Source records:
────

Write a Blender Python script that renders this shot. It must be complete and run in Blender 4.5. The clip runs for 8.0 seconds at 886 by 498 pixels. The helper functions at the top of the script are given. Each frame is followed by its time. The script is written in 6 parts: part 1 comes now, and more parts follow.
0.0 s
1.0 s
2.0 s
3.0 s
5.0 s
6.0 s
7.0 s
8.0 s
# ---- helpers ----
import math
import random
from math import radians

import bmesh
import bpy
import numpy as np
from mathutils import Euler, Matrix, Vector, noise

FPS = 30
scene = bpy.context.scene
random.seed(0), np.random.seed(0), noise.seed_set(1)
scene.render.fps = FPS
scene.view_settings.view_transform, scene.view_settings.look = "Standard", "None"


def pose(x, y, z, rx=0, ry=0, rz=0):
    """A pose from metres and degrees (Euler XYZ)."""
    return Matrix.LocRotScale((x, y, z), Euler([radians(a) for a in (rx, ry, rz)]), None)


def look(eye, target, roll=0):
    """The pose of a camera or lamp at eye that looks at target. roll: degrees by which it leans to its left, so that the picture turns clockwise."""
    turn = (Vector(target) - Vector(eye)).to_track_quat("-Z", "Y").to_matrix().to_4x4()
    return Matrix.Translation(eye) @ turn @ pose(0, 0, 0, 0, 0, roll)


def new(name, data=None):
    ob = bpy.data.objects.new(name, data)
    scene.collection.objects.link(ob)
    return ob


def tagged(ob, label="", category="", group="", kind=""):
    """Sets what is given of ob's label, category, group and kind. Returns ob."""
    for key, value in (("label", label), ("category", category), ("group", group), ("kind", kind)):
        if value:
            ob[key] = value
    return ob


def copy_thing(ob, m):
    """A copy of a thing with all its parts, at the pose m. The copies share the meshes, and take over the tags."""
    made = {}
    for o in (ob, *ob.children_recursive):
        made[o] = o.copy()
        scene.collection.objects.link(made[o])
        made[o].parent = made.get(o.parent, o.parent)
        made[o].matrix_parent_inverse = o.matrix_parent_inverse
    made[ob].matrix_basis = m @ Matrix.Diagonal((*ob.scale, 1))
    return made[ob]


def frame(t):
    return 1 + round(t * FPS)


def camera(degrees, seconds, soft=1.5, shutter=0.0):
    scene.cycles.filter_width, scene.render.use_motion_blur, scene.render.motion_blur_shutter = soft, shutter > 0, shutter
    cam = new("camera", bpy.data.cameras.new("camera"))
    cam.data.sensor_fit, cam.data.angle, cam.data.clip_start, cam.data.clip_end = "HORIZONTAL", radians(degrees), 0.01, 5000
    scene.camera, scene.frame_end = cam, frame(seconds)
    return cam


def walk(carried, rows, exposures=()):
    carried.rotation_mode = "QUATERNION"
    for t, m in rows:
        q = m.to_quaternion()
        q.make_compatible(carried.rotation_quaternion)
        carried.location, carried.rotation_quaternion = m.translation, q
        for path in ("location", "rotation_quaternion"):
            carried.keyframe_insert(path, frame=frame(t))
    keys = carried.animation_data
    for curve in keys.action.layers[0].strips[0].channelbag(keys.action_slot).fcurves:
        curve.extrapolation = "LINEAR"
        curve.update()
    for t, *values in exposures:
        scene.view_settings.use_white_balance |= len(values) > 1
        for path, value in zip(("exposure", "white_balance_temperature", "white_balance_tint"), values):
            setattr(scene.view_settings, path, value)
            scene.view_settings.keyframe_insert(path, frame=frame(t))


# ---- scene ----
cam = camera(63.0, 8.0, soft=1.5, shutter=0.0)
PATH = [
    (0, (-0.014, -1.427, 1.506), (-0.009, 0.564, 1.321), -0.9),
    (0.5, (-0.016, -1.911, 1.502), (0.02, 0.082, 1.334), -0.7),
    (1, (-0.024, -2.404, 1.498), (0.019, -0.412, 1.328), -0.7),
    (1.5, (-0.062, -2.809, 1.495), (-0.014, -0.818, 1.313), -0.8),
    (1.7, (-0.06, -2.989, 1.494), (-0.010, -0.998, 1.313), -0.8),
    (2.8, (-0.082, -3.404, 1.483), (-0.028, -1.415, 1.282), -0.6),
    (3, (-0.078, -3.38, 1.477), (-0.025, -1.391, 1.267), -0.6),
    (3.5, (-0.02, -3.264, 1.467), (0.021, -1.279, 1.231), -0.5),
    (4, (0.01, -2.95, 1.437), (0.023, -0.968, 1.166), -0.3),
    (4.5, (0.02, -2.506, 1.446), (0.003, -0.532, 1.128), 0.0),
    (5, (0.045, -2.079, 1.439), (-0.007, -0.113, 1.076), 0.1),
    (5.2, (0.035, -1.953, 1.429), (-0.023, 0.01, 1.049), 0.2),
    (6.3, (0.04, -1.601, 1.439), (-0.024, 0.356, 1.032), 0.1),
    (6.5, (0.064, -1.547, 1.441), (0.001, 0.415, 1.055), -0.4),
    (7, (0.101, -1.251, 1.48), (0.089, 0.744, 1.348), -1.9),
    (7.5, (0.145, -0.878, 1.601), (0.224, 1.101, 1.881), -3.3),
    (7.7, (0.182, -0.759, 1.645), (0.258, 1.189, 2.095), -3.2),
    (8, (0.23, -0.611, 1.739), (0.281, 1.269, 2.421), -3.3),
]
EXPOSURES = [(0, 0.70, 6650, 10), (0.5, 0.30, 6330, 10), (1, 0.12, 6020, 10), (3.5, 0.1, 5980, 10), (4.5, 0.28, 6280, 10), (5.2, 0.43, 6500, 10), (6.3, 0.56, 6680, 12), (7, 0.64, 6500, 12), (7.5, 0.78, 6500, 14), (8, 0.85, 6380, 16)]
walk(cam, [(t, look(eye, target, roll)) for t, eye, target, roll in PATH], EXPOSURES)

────

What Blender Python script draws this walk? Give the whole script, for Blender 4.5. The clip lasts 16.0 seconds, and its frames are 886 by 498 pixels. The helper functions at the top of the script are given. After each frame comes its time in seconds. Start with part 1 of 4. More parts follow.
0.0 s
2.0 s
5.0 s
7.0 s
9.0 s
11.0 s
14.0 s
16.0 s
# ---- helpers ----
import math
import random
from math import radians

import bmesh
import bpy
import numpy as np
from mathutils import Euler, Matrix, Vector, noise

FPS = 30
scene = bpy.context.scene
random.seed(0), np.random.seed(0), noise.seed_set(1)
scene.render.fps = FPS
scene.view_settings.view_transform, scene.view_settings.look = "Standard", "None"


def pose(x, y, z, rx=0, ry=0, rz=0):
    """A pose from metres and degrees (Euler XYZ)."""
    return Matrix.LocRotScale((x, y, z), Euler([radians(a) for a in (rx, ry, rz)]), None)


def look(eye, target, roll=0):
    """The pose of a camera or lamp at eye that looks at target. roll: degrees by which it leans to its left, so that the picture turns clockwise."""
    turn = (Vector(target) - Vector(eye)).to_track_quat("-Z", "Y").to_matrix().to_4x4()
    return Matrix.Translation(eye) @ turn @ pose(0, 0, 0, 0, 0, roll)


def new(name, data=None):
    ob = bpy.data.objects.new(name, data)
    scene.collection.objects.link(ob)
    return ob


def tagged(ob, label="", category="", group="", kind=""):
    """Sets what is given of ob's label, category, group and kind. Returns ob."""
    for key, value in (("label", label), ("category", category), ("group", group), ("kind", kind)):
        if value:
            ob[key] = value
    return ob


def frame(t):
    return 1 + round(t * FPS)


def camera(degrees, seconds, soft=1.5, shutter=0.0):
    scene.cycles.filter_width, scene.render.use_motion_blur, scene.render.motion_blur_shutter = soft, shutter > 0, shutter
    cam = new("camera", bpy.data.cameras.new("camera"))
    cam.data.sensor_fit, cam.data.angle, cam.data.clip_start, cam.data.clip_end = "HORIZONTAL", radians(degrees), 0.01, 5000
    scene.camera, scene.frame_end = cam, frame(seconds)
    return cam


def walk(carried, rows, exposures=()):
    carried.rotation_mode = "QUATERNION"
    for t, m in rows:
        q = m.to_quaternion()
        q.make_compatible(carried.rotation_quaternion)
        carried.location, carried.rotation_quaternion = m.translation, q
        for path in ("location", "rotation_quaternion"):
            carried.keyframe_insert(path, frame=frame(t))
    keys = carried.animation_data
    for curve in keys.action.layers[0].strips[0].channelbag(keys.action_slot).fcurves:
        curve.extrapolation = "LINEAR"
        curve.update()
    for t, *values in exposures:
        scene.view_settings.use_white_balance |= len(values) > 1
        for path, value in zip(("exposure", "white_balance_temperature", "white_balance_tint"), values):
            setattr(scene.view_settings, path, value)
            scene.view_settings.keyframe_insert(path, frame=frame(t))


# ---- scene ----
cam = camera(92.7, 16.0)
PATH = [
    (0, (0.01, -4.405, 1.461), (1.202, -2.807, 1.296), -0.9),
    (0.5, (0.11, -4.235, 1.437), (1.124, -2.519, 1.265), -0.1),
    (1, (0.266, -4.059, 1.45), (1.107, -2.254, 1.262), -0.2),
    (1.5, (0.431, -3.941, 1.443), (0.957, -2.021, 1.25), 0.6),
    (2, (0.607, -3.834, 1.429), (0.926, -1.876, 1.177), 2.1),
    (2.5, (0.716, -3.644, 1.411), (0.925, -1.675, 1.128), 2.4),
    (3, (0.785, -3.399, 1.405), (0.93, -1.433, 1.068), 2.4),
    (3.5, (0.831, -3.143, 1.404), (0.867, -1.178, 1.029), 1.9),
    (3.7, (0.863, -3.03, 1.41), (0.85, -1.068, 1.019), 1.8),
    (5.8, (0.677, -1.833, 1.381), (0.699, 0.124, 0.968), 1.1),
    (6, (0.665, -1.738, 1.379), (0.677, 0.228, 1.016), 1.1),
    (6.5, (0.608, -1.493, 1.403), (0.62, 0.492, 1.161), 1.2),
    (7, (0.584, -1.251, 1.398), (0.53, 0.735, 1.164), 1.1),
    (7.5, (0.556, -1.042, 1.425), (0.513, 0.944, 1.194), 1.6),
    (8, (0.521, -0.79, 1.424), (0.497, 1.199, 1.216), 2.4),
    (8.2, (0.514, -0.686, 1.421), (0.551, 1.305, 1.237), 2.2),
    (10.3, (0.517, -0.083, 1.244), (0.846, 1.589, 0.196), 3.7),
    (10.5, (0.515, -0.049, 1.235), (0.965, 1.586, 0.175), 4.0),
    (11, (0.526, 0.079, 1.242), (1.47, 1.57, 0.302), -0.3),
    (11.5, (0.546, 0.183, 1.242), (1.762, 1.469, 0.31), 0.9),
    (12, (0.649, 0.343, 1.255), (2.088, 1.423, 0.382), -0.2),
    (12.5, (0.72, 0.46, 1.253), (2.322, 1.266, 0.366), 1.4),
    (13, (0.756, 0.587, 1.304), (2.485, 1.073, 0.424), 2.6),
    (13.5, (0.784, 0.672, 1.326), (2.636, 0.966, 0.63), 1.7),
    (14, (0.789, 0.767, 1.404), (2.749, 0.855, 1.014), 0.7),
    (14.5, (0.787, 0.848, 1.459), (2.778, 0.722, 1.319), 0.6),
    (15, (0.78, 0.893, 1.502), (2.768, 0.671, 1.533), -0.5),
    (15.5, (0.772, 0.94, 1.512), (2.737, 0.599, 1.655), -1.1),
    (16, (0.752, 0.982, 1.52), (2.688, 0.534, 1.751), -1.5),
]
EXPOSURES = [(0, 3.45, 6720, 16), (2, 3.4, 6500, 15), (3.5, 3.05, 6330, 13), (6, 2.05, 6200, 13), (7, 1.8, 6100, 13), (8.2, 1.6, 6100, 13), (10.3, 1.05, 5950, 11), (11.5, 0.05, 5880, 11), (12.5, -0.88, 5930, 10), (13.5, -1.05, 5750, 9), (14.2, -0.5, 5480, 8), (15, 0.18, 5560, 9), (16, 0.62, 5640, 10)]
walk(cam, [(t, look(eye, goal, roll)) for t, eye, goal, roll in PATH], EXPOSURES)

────

■ **AIM OF THE EXERCISE**: Check all the records above and select each line where the string "comes" is found.

■ **ANSWER TO THE PROBLEM**:
Write a Blender Python script that renders this shot. It must be complete and run in Blender 4.5. The clip runs for 8.0 seconds at 886 by 498 pixels. The helper functions at the top of the script are given. Each frame is followed by its time. The script is written in 6 parts: part 1 comes now, and more parts follow.
What Blender Python script draws this walk? Give the whole script, for Blender 4.5. The clip lasts 16.0 seconds, and its frames are 886 by 498 pixels. The helper functions at the top of the script are given. After each frame comes its time in seconds. Start with part 1 of 4. More parts follow.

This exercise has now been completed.